Porté par ses succès en matière sanitaire, le Président serbe Vucic (cf. photo) vient de déclarer qu’on érigerait des monuments en son honneur pour sa gestion de la crise. Même si la remarque peut faire sourire, il faut reconnaître que la situation de la Serbie est enviable sur le plan sanitaire. Le pays exporte même des vaccins vers la Bosnie voisine.
Quels sont les ressorts de ce « miracle serbe »? Un pragmatisme assumé qui confine avec l’opportunisme géopolitique.
D’abord le bilan : depuis le début de la pandémie, 540 000 Serbes soit 7% de la population ont été infectés par le virus et 5 000 sont décédés. Mais le chiffre le plus important concerne la vaccination : la Serbie injecte 32 doses de vaccins pour 100 habitants quand la France et l’Allemagne plafonnent à 12,5 injections pour 100 habitants. La Serbie semble donc trois fois plus efficiente en matière de vaccination. Et elle le fait savoir en revendiquant un leadership régional en matière sanitaire.
Ensuite le pragmatisme : les pouvoirs publics serbes s’approvisionnent partout en vaccins, sans égard pour la « géopolitique des vaccins » comme l’indique la chef du gouvernement serbe. Cette dernière indique que la situation est traitée comme une crise sanitaire et non un enjeu politique mais derrière ce choix, on peut également voir une nouvelle manifestation du non-alignement. Non-alignement ou pragmatisme, peu importe : en misant sur les vaccins, qu’ils soient anglo-saxons, européens, russes ou chinois, la Serbie n’est devancée, sur le continent, que par le Royaume-Uni.
La Serbie ne se contente pas d’importer des vaccins, elle se prépare à en produire massivement. D’après le président Vucic, ce sont 15 millions de doses du vaccin russes produites en Serbie qui seront proposées à la vente à ses voisins d’ex-Yougoslavie. Les récentes annonces françaises et allemandes ouvrant la voie à une utilisation en Europe du vaccin russe Sputnik V, la volonté de Belgrade s’en trouve renforcée. Si l’Europe adopte le vaccin russe ce ne sont pas que des retombées économiques qui attendront Belgrade mais également des retombées politiques.

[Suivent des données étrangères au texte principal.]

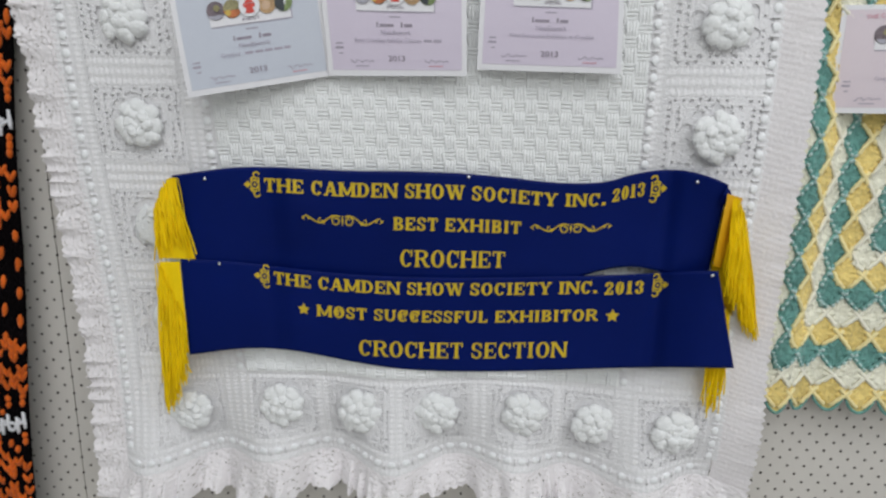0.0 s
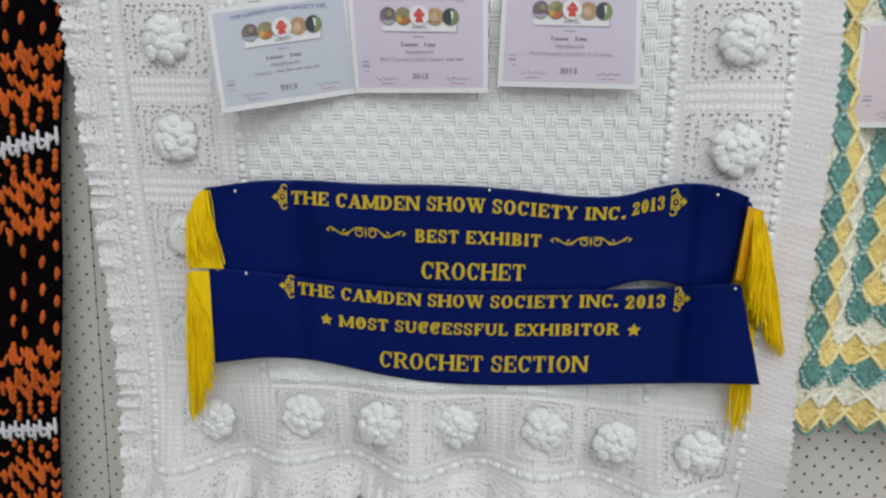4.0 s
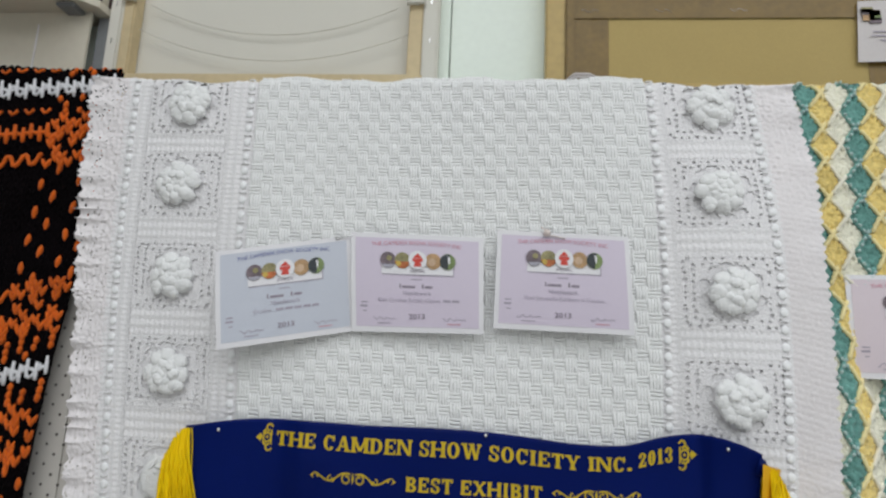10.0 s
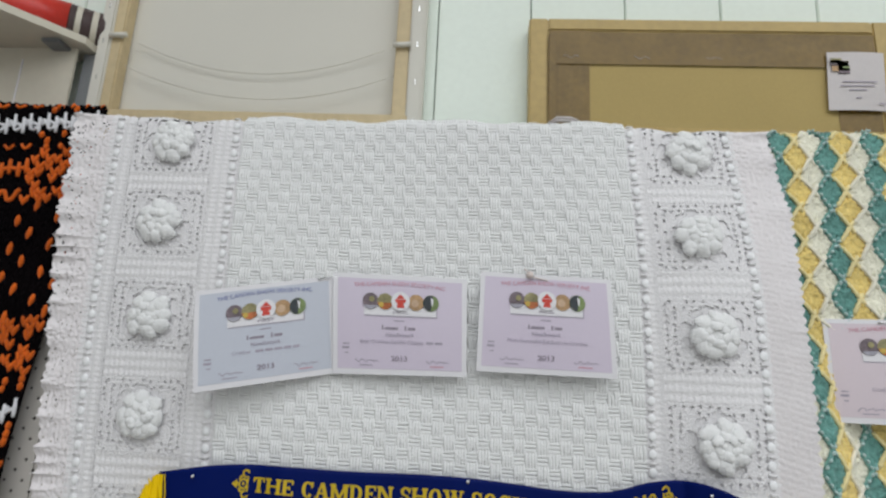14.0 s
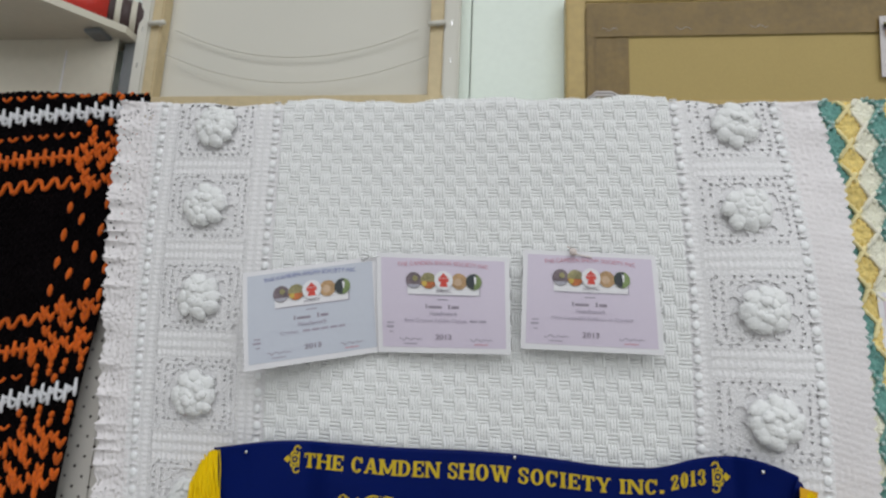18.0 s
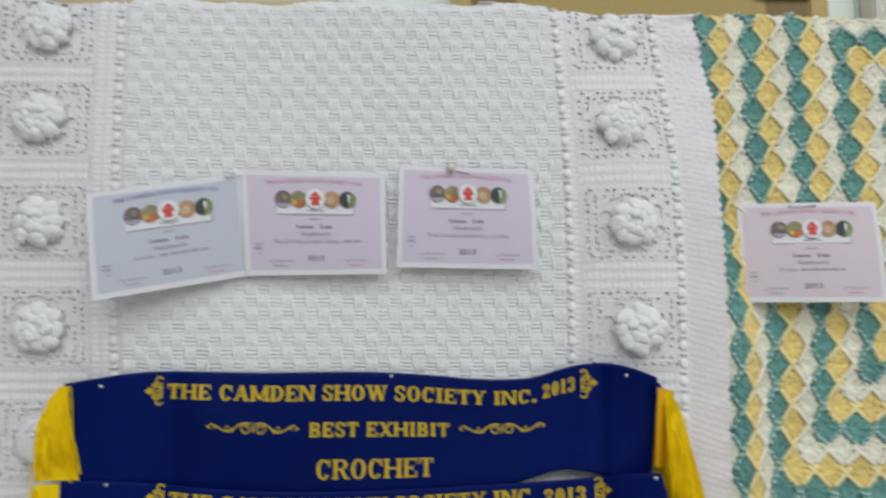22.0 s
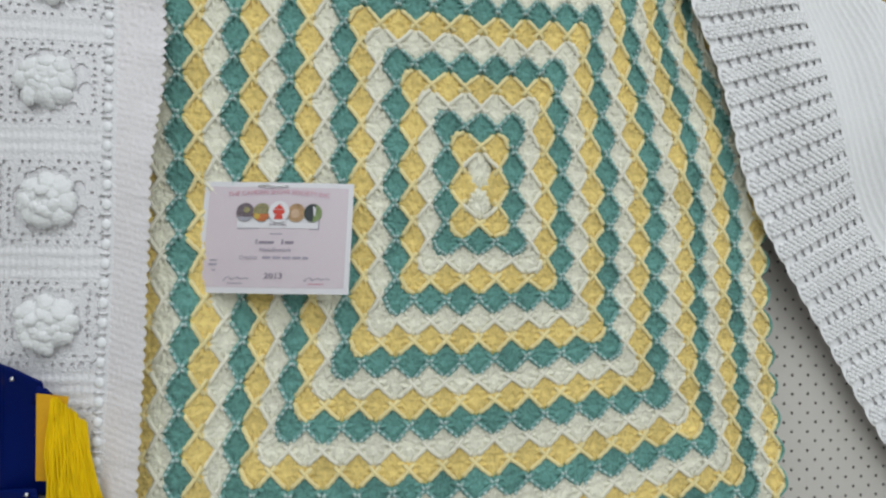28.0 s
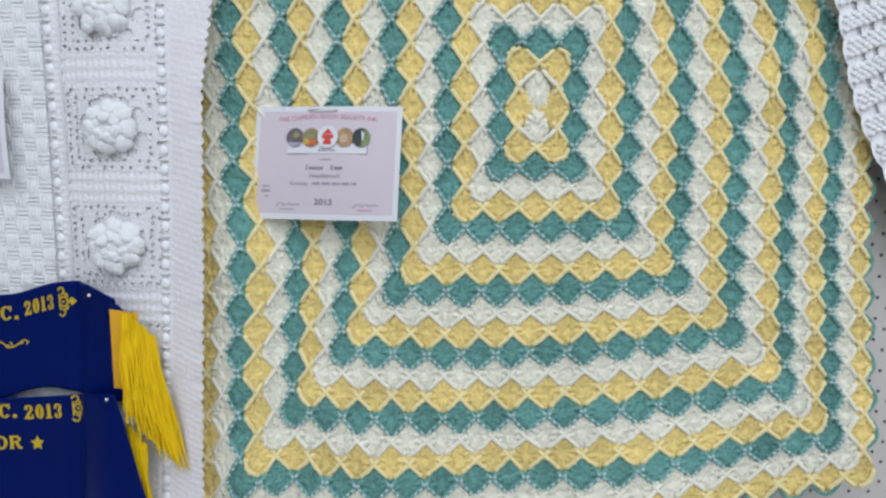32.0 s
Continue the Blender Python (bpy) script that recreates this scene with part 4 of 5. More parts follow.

Alors que l’Union européenne investit des milliards d’euros dans les Balkans occidentaux, ces aides ne sont pas perceptibles par les populations sur le terrain. Le programme COVAX qui devait permettre une vaste vaccination dans cette zone ne produit pas les effets escomptés. C’est désormais la Serbie qui se propose de pallier la déception suscitée par l’Union européenne. Mais il ne faut pas se tromper derrière la Serbie, il faut voir les ombres de Moscou et Pékin. Alors oui l’Europe prépare un investissement massif dans les Balkans pour l’après crise mais ce que retiendront les populations c’est que les Européens n’ont pas été perçus comme fiables dans la tempête contrairement aux russes et aux Chinois. Le groupe Sinopharm a ainsi mis en évidence son soutien aux campagnes de vaccination serbes. L’arbre de Moscou ne doit pas masquer la forêt de Pékin Serbie s’ancre de plus en plus dans l’orbite de la RPC.
Avec l’exemple serbe, c’est le pragmatisme qui l’emporte sur le dogme. Sans parler du cas chinois dont l’attitude en son sein comme à l’international est intolérable, l’UE n’aurait-elle pas dû traiter avec neutralité Moscou ? La question vaccinale montre une nouvelle fois que mépriser Moscou par dogmatisme et donc envoyer la Russie dans les bras de la Chine ne sert ni les intérêts français ni les intérêts européens. Souvent les crises sont à l’origine de changement alors espérons que la pandémie apporte un souffle nouveau en Europe.